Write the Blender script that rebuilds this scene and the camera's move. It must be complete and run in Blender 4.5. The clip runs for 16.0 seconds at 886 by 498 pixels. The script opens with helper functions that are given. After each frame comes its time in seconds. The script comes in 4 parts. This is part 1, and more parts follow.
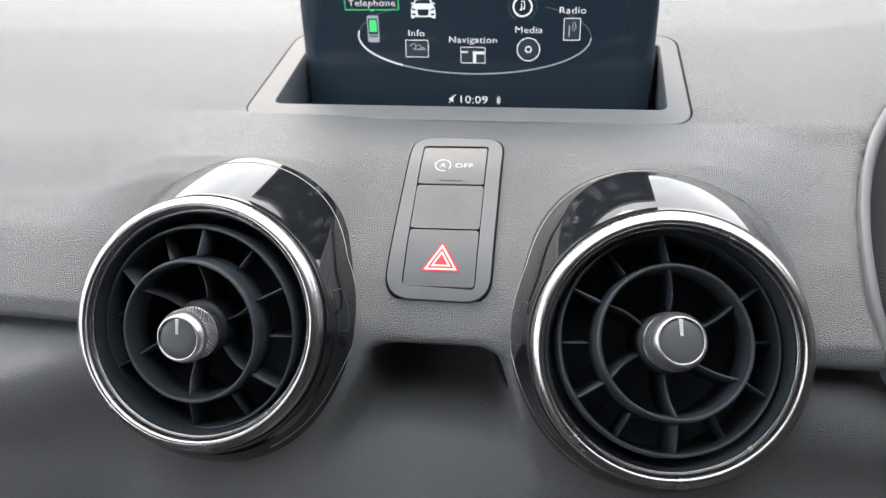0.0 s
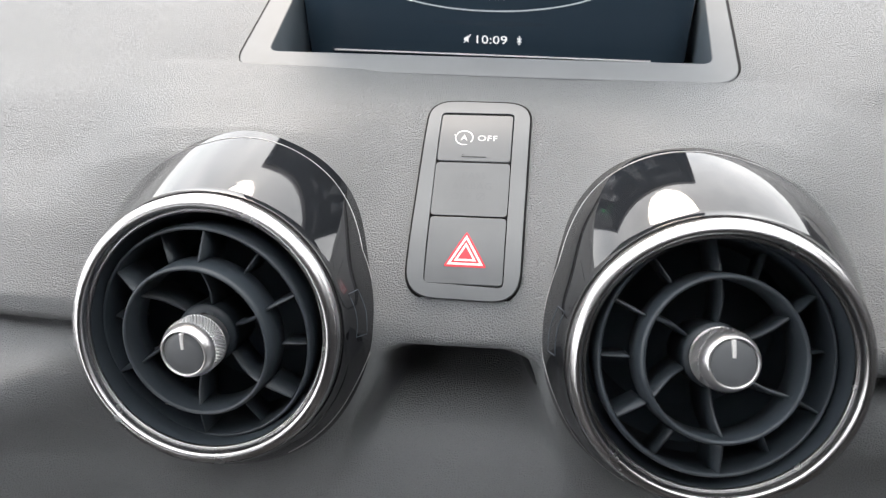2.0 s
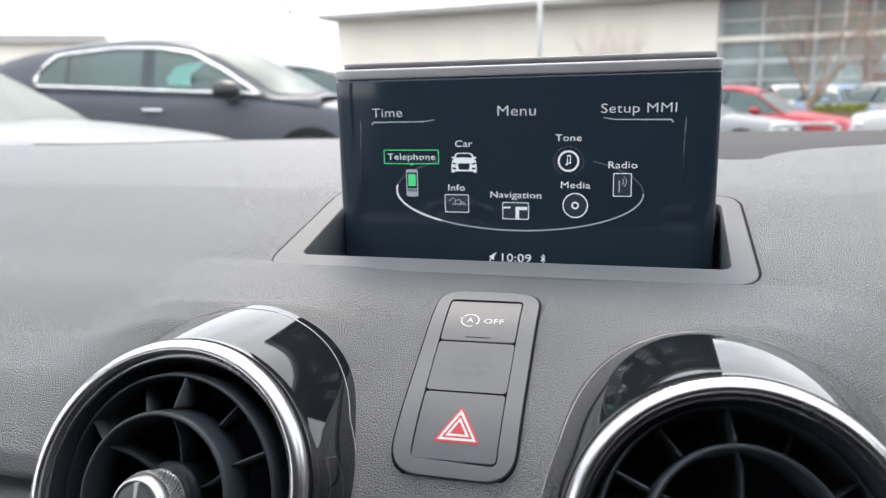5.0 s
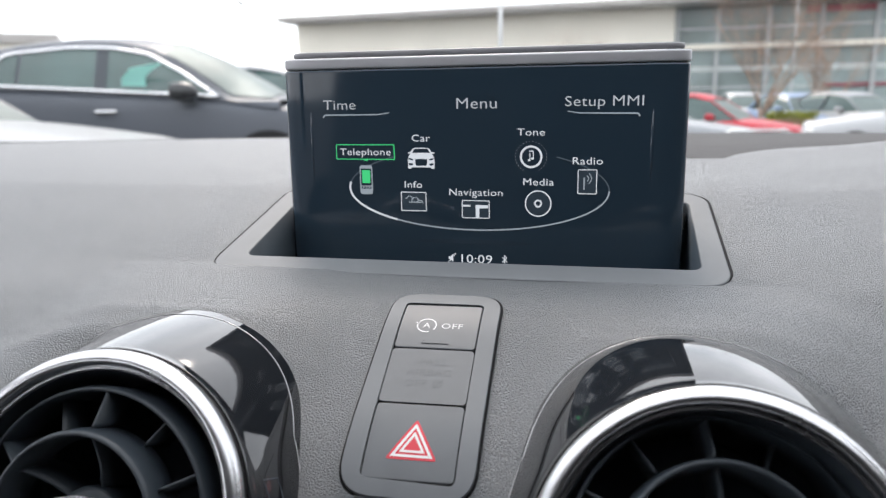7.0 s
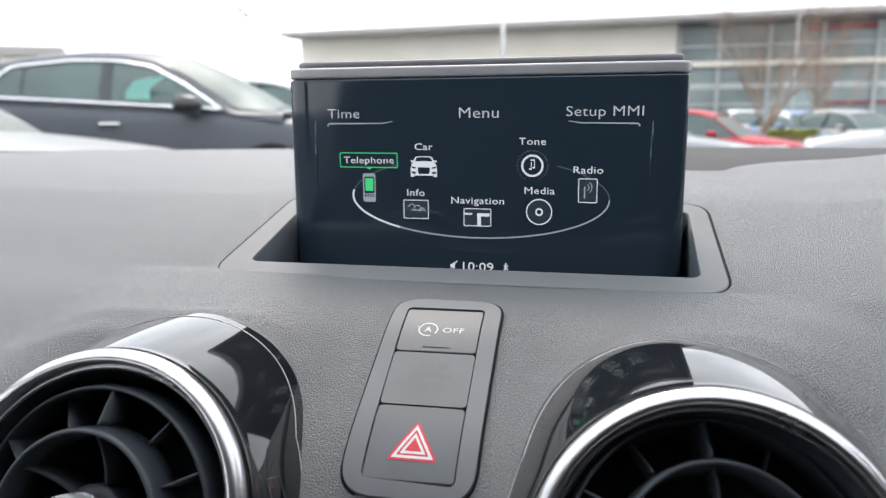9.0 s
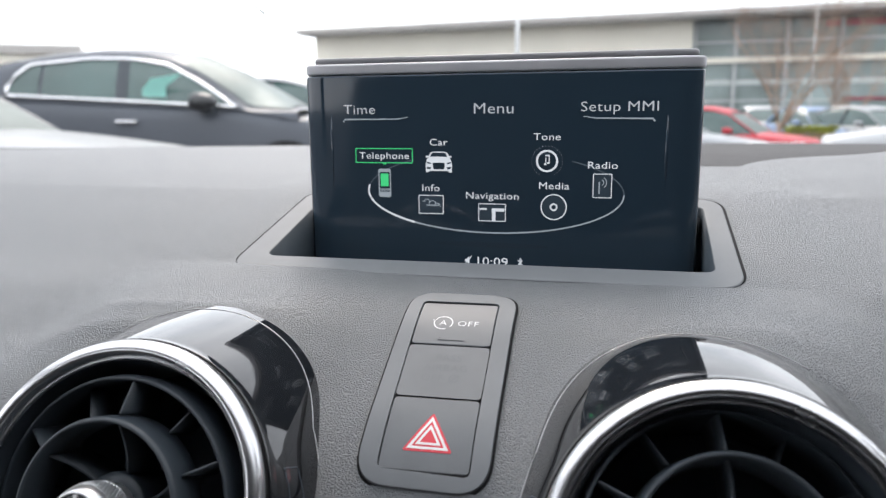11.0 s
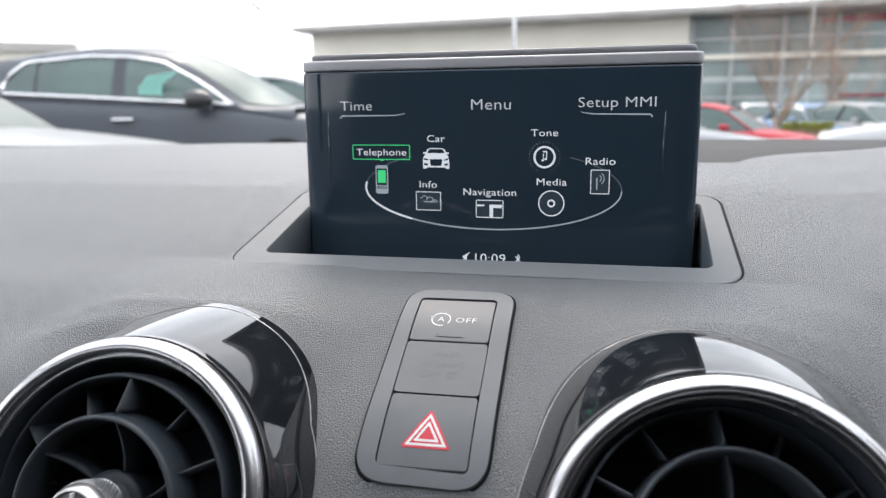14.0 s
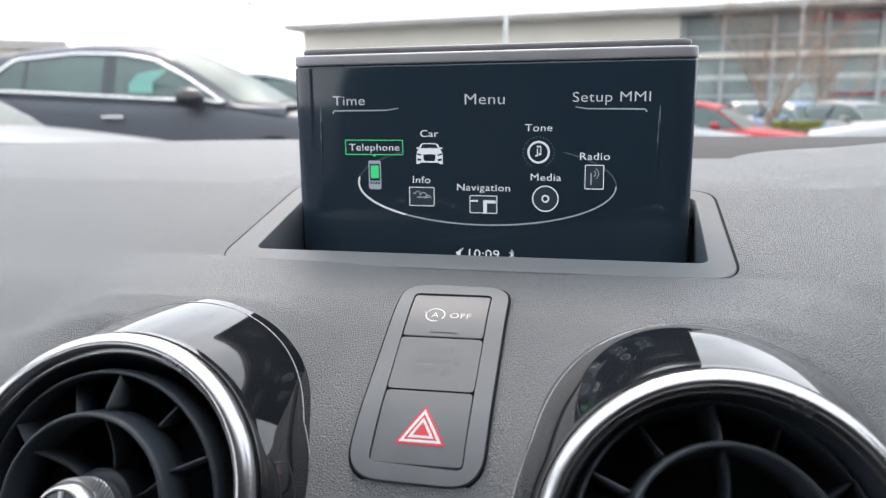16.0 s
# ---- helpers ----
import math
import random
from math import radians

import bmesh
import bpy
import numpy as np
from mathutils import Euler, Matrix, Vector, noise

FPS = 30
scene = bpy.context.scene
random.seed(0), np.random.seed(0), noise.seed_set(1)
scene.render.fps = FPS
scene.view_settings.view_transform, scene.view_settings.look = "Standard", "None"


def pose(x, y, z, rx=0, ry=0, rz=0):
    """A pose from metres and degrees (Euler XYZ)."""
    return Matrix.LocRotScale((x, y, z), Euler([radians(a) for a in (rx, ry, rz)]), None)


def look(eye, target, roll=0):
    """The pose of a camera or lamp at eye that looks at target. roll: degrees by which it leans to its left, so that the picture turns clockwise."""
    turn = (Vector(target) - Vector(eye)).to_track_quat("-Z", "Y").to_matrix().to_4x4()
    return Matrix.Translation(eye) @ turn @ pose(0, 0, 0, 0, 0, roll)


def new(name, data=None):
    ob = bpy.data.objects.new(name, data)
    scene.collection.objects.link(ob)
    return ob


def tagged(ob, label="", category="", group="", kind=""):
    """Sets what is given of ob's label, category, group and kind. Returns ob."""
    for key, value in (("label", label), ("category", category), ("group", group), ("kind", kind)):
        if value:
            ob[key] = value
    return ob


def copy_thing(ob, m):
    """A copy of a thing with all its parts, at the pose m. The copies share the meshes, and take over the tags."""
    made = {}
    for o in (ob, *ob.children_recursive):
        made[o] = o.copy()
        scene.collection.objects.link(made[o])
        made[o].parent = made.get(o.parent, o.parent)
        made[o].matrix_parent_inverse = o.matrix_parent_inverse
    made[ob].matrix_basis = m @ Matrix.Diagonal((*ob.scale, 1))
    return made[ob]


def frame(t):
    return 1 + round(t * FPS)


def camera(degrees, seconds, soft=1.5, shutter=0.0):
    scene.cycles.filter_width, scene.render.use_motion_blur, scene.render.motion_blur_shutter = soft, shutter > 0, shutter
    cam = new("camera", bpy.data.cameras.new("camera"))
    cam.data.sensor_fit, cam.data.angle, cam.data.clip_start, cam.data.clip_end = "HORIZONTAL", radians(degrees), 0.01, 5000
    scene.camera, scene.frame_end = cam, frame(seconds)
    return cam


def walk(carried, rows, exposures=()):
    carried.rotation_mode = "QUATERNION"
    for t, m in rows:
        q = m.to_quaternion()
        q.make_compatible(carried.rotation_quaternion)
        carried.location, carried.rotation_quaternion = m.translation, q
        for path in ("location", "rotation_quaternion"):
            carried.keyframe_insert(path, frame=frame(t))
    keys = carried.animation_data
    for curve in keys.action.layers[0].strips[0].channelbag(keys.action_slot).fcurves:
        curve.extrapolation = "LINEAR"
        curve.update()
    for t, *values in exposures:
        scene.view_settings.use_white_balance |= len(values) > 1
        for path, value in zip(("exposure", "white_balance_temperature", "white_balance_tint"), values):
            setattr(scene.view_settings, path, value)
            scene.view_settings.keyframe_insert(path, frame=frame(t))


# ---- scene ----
cam = camera(62.2, 16.0, soft=1.2, shutter=0.25)
cam.data.dof.use_dof, cam.data.dof.focus_distance, cam.data.dof.aperture_fstop = True, 0.265, 15.0
# seconds, eye, yaw, pitch, roll
ROWS = [
    (0.0, 0.0497, -0.2375, 1.0694, 11.76, -26.65, -1.79),
    (0.5, 0.0470, -0.2387, 1.0765, 11.45, -26.11, -2.19),
    (1.0, 0.0445, -0.2410, 1.0824, 11.00, -27.37, -1.99),
    (1.5, 0.0407, -0.2287, 1.0862, 11.34, -31.98, -2.04),
    (2.0, 0.0323, -0.1981, 1.0928, 11.53, -36.55, -2.19),
    (2.5, 0.0286, -0.1767, 1.0853, 9.92, -39.89, -1.54),
    (3.0, 0.0330, -0.1776, 1.0830, 9.72, -40.42, -1.29),
    (3.5, 0.0390, -0.1835, 1.0809, 9.81, -36.82, -0.35),
    (3.6, 0.0424, -0.1921, 1.0702, 10.07, -32.31, 0.10),
    (3.7, 0.0446, -0.2012, 1.0583, 10.58, -27.66, 1.53),
    (3.8, 0.0480, -0.2110, 1.0519, 12.54, -25.68, 0.96),
    (3.9, 0.0483, -0.2136, 1.0513, 13.90, -22.88, 0.11),
    (4.0, 0.0512, -0.2202, 1.0528, 14.96, -18.62, -0.60),
    (4.1, 0.0565, -0.2230, 1.0487, 16.17, -15.72, -1.10),
    (4.2, 0.0598, -0.2215, 1.0489, 17.30, -14.42, -1.78),
    (6.3, 0.0560, -0.1921, 1.0428, 16.54, -11.50, -1.39),
    (6.5, 0.0567, -0.1926, 1.0426, 16.15, -11.75, -1.53),
    (7.0, 0.0554, -0.1869, 1.0414, 14.05, -11.91, -0.85),
    (7.5, 0.0556, -0.1873, 1.0405, 13.57, -11.33, -0.62),
    (8.0, 0.0551, -0.1884, 1.0393, 13.44, -10.91, -0.45),
    (8.5, 0.0557, -0.1900, 1.0393, 13.55, -10.79, -0.49),
    (9.0, 0.0561, -0.1906, 1.0390, 14.14, -10.78, -0.44),
    (9.5, 0.0563, -0.1915, 1.0389, 14.56, -10.89, -0.43),
    (12.0, 0.0560, -0.1930, 1.0381, 15.38, -11.03, -0.61),
    (12.5, 0.0556, -0.1911, 1.0384, 15.09, -11.11, -0.78),
    (13.0, 0.0556, -0.1914, 1.0373, 14.90, -11.04, -0.69),
    (13.5, 0.0559, -0.1924, 1.0373, 15.03, -11.04, -0.67),
    (14.0, 0.0560, -0.1924, 1.0379, 15.03, -11.19, -0.67),
    (14.5, 0.0559, -0.1925, 1.0371, 15.01, -11.20, -0.67),
    (15.0, 0.0555, -0.1922, 1.0370, 14.93, -11.33, -0.64),
    (15.5, 0.0555, -0.1914, 1.0374, 14.81, -11.46, -0.75),
    (16.0, 0.0548, -0.1907, 1.0364, 14.39, -11.33, -0.61),
]
EXPOSURES = [(0.0, 1.29, 6850, 14), (1.0, 1.32, 6880, 14), (2.0, 1.52, 7000, 14), (3.0, 1.63, 7070, 14), (3.6, 1.72, 7080, 14), (4.0, 1.66, 6980, 14), (4.2, 1.24, 6850, 14), (6.3, 0.78, 6600, 14), (16.0, 0.80, 6540, 14)]


def heading(x, y, z, yaw, pitch, roll):
    return Matrix.Translation((x, y, z)) @ pose(0, 0, 0, 0, 0, yaw) @ pose(0, 0, 0, 90 + pitch) @ pose(0, 0, 0, 0, 0, roll)


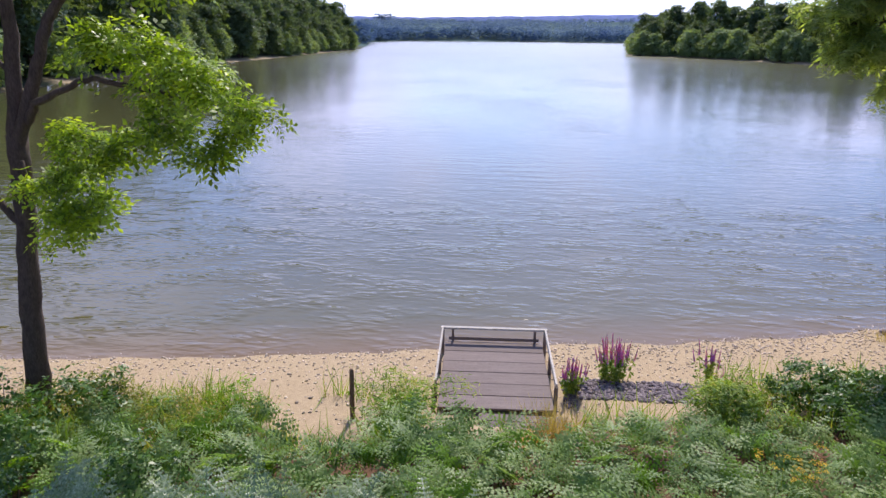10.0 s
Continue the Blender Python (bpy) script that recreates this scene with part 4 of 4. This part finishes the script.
q = spots(30000, -16, 15, 17, 28.5, lambda x, y: (away(x, y) > -0.5) & (away(x, y) < 5.0) & (rng.random(len(x)) < np.interp(x, [-6, 5], [0.45, 1.0]) * (np.exp(-np.abs(away(x, y) - 0.3) * 0.55) + 0.15)))
v, f = pebbles(q, 0.012, 0.055, 0.5)
tagged(new("shingle", mesh_of("shingle", v, f, M_SHINGLE, True)), "pale shingle and shells scattered on the sandy beach", "shingle", kind="stuff")
q = spots(1700, 1.3, 4.5, 18.9, 20.4, lambda x, y: y > 18.95 + 0.03 * x)
v, f = pebbles(q, 0.035, 0.075, 0.7)
tagged(new("cobbles", mesh_of("cobbles", v, f, M_COBBLE, True)), "patch of grey cobbles beside the wooden platform", "cobbles", kind="stuff")
q = np.array([(11.6, 25.4, float(height(11.6, 25.4)) + 0.03)])
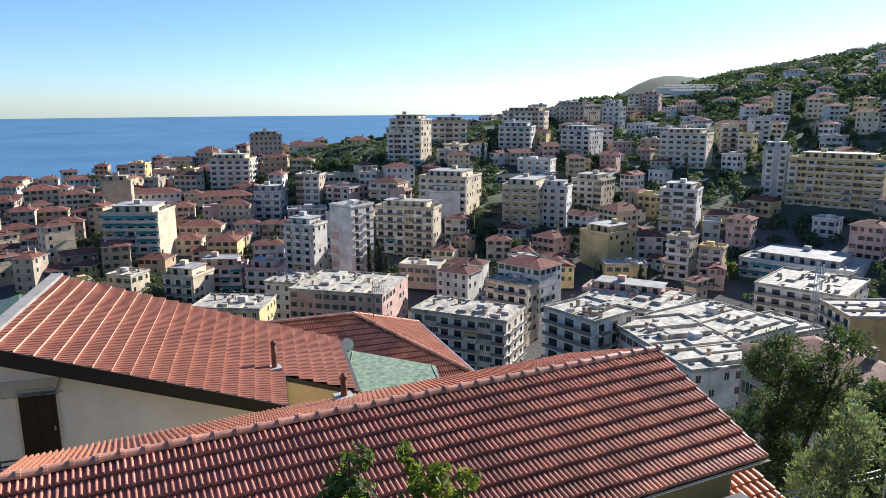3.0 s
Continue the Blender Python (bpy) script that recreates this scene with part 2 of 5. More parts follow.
====
• **Required task**: Pick out every line above that holds the word "Vector" and copy it.

• **Response**:
from mathutils import Euler, Matrix, Vector, noise
    turn = (Vector(target) - Vector(eye)).to_track_quat("-Z", "Y").to_matrix().to_4x4()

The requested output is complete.